#### Information supplied

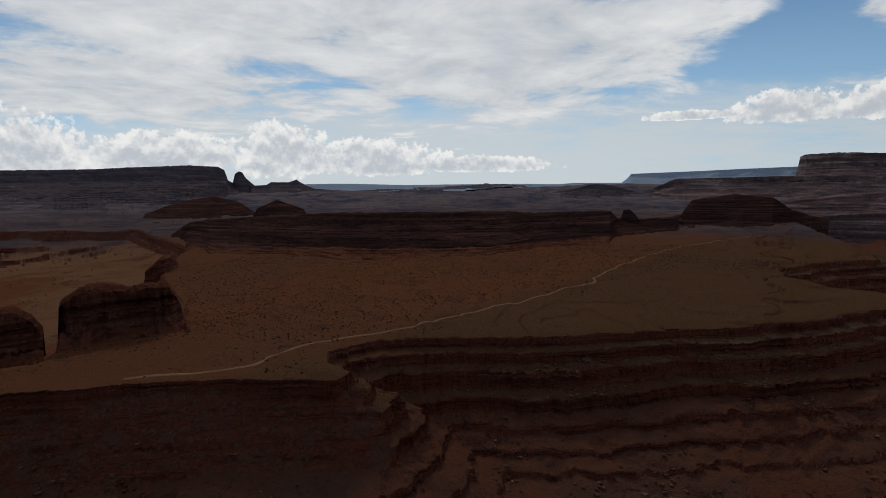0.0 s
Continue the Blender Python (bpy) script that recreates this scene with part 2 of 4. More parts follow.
ROCK_BLOCK = rock("massive_dark_red_block_rock", (0.04, 0.017, 0.014), (0.125, 0.046, 0.031), (0.19, 0.085, 0.058), 0.05, 0.22, 0.5, drip=0.7)
# the haze of distance is mixed into the colours of this far rock
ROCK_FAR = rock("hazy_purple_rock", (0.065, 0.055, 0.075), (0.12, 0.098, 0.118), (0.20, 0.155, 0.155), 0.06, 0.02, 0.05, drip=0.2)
# this apron is also darkened for the shade it lies in
APRON_FAR = rock("hazy_mauve_apron", (0.042, 0.037, 0.052), (0.080, 0.068, 0.084), (0.27, 0.205, 0.19), 0.035, 0.006, 0.03, soil=((0.075, 0.065, 0.08), (0.12, 0.098, 0.105)), drip=0.1)
CAP_FAR = rock("hazy_grey_red_cliff", (0.06, 0.043, 0.048), (0.205, 0.135, 0.122), (0.44, 0.33, 0.285), 0.03, 0.02, 0.04, drip=0.4)
SLOPE_FAR = rock("hazy_mauve_slope", (0.075, 0.056, 0.063), (0.185, 0.128, 0.126), (0.36, 0.26, 0.23), 0.05, 0.006, 0.05, drip=0.15)
PINK_FAR = rock("hazy_pink_rock", (0.25, 0.165, 0.165), (0.44, 0.28, 0.245), (0.66, 0.50, 0.43), 0.06, 0.01, 0.03, drip=0.15)
BLUE_FAR = plain("hazy_blue_plateau", (0.30, 0.38, 0.50), (0.36, 0.44, 0.55), 0.004)
BLUFF_ROCK = rock("jointed_grey_red_bluff_rock", (0.040, 0.019, 0.015), (0.155, 0.078, 0.056), (0.29, 0.19, 0.15), 0.12, 0.22, 0.4, soil=((0.17, 0.085, 0.058), (0.21, 0.12, 0.085)), drip=0.8, scree=(0.175, 0.092, 0.066))
RIDGE_ROCK = rock("purple_brown_ridge_beds", (0.035, 0.019, 0.019), (0.095, 0.048, 0.042), (0.17, 0.095, 0.078), 0.12, 0.02, 0.12, drip=0.25, scree=(0.118, 0.062, 0.050))
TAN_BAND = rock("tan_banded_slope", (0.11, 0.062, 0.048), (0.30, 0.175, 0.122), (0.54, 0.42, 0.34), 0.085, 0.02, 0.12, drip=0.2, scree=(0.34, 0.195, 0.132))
DUST = plain("pale_packed_dust", (0.20, 0.115, 0.07), (0.28, 0.17, 0.105), 0.4)
WASH = plain("dry_wash_sand", (0.125, 0.066, 0.040), (0.19, 0.108, 0.064), 0.15)

# the ground's own material: red beds on steep faces, soils on the flats
GROUND, g, gb, geo = material("canyon_ground")
gp = geo.outputs["Position"]
gx, gy, gz = g.split(gp)
gn = g.split(geo.outputs["Normal"])[2]
beds = g.noise(g.xyz(g.math("MULTIPLY", gx, 0.006), g.math("MULTIPLY", gy, 0.006), g.math("MULTIPLY", gz, 0.22)), 1.0, 6.0, 0.7)
thinbeds = g.noise(g.xyz(g.math("MULTIPLY", gx, 0.02), g.math("MULTIPLY", gy, 0.02), g.math("MULTIPLY", gz, 1.1)), 1.0, 4.0, 0.6)
drips = g.noise(g.xyz(g.math("MULTIPLY", gx, 0.25), g.math("MULTIPLY", gy, 0.25), g.math("MULTIPLY", gz, 0.03)), 1.0, 4.0, 0.6)
grain = g.noise(gp, 0.5, 6.0, 0.7)
blot = g.noise(gp, 0.012, 5.0, 0.6)
wide = g.noise(gp, 0.0035, 4.0, 0.55)
f = g.math("ADD", g.math("ADD", g.math("MULTIPLY", beds, 1.0), g.math("MULTIPLY", thinbeds, 0.5)), g.math("ADD", g.math("MULTIPLY", drips, 0.3), g.math("MULTIPLY", grain, 0.35)))
cliff = g.ramp(g.math("SUBTRACT", f, 0.56), [(0.28, DARK), (0.44, RED), (0.60, (0.22, 0.069, 0.043)), (0.80, PALE)])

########

*Required work:* Give again exactly the lines running from the beginning of the material above through the line that contains "0.108, 0.064), 0.15)", and leave out every picture.

*Response:*
0.0 s
Continue the Blender Python (bpy) script that recreates this scene with part 2 of 4. More parts follow.
ROCK_BLOCK = rock("massive_dark_red_block_rock", (0.04, 0.017, 0.014), (0.125, 0.046, 0.031), (0.19, 0.085, 0.058), 0.05, 0.22, 0.5, drip=0.7)
# the haze of distance is mixed into the colours of this far rock
ROCK_FAR = rock("hazy_purple_rock", (0.065, 0.055, 0.075), (0.12, 0.098, 0.118), (0.20, 0.155, 0.155), 0.06, 0.02, 0.05, drip=0.2)
# this apron is also darkened for the shade it lies in
APRON_FAR = rock("hazy_mauve_apron", (0.042, 0.037, 0.052), (0.080, 0.068, 0.084), (0.27, 0.205, 0.19), 0.035, 0.006, 0.03, soil=((0.075, 0.065, 0.08), (0.12, 0.098, 0.105)), drip=0.1)
CAP_FAR = rock("hazy_grey_red_cliff", (0.06, 0.043, 0.048), (0.205, 0.135, 0.122), (0.44, 0.33, 0.285), 0.03, 0.02, 0.04, drip=0.4)
SLOPE_FAR = rock("hazy_mauve_slope", (0.075, 0.056, 0.063), (0.185, 0.128, 0.126), (0.36, 0.26, 0.23), 0.05, 0.006, 0.05, drip=0.15)
PINK_FAR = rock("hazy_pink_rock", (0.25, 0.165, 0.165), (0.44, 0.28, 0.245), (0.66, 0.50, 0.43), 0.06, 0.01, 0.03, drip=0.15)
BLUE_FAR = plain("hazy_blue_plateau", (0.30, 0.38, 0.50), (0.36, 0.44, 0.55), 0.004)
BLUFF_ROCK = rock("jointed_grey_red_bluff_rock", (0.040, 0.019, 0.015), (0.155, 0.078, 0.056), (0.29, 0.19, 0.15), 0.12, 0.22, 0.4, soil=((0.17, 0.085, 0.058), (0.21, 0.12, 0.085)), drip=0.8, scree=(0.175, 0.092, 0.066))
RIDGE_ROCK = rock("purple_brown_ridge_beds", (0.035, 0.019, 0.019), (0.095, 0.048, 0.042), (0.17, 0.095, 0.078), 0.12, 0.02, 0.12, drip=0.25, scree=(0.118, 0.062, 0.050))
TAN_BAND = rock("tan_banded_slope", (0.11, 0.062, 0.048), (0.30, 0.175, 0.122), (0.54, 0.42, 0.34), 0.085, 0.02, 0.12, drip=0.2, scree=(0.34, 0.195, 0.132))
DUST = plain("pale_packed_dust", (0.20, 0.115, 0.07), (0.28, 0.17, 0.105), 0.4)
WASH = plain("dry_wash_sand", (0.125, 0.066, 0.040), (0.19, 0.108, 0.064), 0.15)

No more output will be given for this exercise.